The New Data culture

In many ways, New Data is more entrenched, and yet more unsure of itself than ever before.

In one of the keynote talks on the second day, Alistair Croll, said something that really struck me: Usually technology is used “on” us, before it is used “by” us, and his example of this was the current wave of machine learning and AI algorithms that sift through the data we provide them, instead of us having the agency to have access to the data ourselves.

For the past five years or so, the New Data industry has been all about ingesting, egressing, processing, crunching, building models, and trying to get ahead of the massive deluge of data we now have access to, without stopping to think about whether we need the data and what it means.

The ongoing fallout of Edward Snowden’s data revelations have made many citizens question what the government is storing. But, they have also impacted companies and individual technologists. Maciej Ceglowski, who owns Pinboard, has been giving talks on this issue, including a keynote he gave at Strata in 2015, in which he encouraged companies to look at data as a liability, in that the more you have to store, the harder it gets to keep it secret and safe.

Several of the keynotes at Strata this year focused on the same themes of data as a tool for social responsibility (a theme echoes in the industry as a whole by practitioners like Cathy O Neil, who talks of ethical algorithms), and on the importance of not trusting data that has been pre-analyzed (Jill Lepore’s excellent talk on why polls are bad..

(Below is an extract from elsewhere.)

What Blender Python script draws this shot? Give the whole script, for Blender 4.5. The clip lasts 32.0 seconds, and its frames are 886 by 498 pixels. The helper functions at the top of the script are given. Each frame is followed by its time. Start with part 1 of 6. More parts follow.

In this way, while companies continue building out tools for speed and scale, business stakeholders are also starting consider the implications of what they build and ask for, and it will be interesting to see where the give-and-take of “build it because we need it and we can” intersects with “how does this benefit the organization or society.”

I’m excited to see where this push and pull takes New Data this year, and what kinds of talks will be at Strata in 2019.